30. The device of claim 17 for use as a photodetector including within the active region a multiplicity of separated, more highly doped n-type and p-type contacting regions such that the total volume of all of the contacting regions within the active region is less than about 25% of the volume of the active region.

31. The device of claim 17 for use as a photodetector including with the active region a multiplicity of separated, highly doped n-type and p-type contacting regions and a multiplicity of metal contacts to the contacting regions such that the metal contacts cover at least about 30% of the top surface area of the aggregate of the contacting regions.
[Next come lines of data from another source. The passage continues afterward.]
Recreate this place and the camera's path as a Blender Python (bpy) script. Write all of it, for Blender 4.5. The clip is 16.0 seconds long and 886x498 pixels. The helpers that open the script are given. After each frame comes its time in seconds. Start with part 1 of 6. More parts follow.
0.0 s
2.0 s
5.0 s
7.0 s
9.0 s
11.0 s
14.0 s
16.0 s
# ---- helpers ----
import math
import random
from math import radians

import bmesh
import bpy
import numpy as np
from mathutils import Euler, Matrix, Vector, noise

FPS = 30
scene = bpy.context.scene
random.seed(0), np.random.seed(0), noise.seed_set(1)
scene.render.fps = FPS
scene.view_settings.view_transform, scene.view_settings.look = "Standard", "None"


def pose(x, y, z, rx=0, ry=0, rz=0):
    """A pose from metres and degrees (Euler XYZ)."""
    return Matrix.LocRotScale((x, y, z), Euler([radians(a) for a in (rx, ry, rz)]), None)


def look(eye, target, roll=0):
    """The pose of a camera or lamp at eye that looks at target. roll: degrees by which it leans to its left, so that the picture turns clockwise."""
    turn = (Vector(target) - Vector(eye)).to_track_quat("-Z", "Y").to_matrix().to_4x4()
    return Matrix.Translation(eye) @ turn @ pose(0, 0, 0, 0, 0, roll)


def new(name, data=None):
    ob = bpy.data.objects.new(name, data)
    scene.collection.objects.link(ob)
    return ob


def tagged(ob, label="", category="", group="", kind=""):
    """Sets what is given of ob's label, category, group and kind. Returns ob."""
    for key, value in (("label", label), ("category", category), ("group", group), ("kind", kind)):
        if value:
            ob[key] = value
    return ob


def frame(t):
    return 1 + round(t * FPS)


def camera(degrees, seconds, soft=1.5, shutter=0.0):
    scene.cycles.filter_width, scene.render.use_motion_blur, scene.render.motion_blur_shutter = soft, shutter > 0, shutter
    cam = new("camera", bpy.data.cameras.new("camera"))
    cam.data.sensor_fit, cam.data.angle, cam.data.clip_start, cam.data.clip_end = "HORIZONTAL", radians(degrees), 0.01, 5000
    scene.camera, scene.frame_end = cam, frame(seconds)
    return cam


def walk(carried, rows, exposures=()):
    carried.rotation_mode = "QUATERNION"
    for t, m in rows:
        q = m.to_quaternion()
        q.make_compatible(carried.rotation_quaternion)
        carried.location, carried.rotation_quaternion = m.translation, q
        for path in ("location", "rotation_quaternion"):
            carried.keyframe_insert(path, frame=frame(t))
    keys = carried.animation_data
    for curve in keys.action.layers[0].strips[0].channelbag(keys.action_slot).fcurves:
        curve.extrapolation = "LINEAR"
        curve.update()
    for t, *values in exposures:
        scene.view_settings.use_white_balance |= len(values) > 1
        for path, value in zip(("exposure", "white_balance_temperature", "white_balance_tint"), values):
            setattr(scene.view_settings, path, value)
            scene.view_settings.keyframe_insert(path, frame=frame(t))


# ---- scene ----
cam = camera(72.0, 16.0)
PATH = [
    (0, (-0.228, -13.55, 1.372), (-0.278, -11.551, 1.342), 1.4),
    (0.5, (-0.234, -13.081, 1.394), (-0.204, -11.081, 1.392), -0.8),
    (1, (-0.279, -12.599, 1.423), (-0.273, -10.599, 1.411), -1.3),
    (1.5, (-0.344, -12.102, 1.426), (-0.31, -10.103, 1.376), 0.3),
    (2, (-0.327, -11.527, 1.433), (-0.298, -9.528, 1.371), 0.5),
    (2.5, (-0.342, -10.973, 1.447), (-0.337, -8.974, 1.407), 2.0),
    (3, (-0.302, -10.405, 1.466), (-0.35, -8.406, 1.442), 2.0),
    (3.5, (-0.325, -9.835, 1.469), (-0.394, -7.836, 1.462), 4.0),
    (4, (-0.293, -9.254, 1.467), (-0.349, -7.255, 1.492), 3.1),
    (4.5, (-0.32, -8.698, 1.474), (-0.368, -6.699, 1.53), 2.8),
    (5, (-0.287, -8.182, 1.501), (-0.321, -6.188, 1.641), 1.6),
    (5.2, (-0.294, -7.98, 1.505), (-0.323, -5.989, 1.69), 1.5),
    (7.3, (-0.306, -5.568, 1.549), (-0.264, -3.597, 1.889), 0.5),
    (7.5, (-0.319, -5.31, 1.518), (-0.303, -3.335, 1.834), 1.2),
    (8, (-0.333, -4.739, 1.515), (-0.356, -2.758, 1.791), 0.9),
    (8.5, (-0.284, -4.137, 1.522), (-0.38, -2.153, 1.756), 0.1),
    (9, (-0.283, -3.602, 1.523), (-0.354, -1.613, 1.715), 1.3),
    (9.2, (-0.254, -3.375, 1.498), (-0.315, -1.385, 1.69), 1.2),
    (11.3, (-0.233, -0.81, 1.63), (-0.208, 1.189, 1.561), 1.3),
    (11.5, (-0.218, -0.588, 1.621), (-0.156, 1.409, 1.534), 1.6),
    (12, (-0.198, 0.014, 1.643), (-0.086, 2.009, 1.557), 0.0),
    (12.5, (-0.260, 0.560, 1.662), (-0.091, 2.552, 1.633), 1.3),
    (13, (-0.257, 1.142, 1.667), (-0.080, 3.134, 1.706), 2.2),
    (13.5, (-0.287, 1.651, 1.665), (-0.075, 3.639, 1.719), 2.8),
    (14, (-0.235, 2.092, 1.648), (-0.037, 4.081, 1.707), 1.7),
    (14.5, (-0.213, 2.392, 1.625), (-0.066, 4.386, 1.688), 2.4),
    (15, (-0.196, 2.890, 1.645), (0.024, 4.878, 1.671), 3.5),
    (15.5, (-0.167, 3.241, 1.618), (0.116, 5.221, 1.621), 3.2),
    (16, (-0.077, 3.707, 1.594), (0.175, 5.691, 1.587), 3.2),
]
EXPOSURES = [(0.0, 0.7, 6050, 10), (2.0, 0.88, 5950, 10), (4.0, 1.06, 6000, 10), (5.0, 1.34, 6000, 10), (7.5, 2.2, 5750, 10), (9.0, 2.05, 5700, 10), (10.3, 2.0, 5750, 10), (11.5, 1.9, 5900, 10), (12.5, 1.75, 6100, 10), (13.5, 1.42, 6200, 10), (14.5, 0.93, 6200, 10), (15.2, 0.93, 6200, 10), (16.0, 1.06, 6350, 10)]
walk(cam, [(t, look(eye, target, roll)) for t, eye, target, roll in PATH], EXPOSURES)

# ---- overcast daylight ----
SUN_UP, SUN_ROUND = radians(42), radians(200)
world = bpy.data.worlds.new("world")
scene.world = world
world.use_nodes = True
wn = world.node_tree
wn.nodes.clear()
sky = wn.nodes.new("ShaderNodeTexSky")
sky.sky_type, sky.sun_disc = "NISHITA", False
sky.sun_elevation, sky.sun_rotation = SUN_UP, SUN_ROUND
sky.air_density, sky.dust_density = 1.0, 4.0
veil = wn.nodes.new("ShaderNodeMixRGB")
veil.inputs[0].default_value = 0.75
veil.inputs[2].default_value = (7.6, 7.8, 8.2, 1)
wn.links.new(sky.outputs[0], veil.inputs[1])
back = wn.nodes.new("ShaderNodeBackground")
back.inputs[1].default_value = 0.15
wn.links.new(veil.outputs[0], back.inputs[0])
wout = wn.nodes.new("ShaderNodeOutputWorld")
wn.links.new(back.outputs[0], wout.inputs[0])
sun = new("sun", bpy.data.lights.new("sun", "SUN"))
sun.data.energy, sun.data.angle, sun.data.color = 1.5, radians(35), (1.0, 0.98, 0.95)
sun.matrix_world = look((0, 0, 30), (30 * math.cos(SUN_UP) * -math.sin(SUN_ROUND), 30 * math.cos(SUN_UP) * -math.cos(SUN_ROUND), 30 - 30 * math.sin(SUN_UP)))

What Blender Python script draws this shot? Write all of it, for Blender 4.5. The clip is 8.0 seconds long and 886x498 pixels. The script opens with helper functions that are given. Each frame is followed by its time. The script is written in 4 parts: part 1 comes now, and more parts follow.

32. The device of claim 31 for use as a photodetector wherein the metal contacts also cover at least about 20% of the top surface area of the active region between the contacting regions.

33. The device of claim 17 for use as a photodetector wherein the volume of the first stem region is made to be less than about 25% of the volume of the active region.

34. The device of claim 1 wherein the cladding region comprises a stack of insulative layers including a first cladding layer on the major surface, a stop etch layer on the first layer, and a second cladding layer on the stop etch layer.

35. The device of claim 34 including a conformal dielectric layer disposed on the top of the cladding region and on the walls of the openings.

36. The device of claim 1 including a blocking p-n junction disposed between the substrate and the active region.

37. The device of claim 1 for use as a MOSFET having a source, drain and channel located within the predetermined region.

38. The device of claim 31 wherein, the multiplicity of separated, highly doped n-type and p-type regions forms a pixel array and within each pixel, the metal contacts completely cover the contacting regions.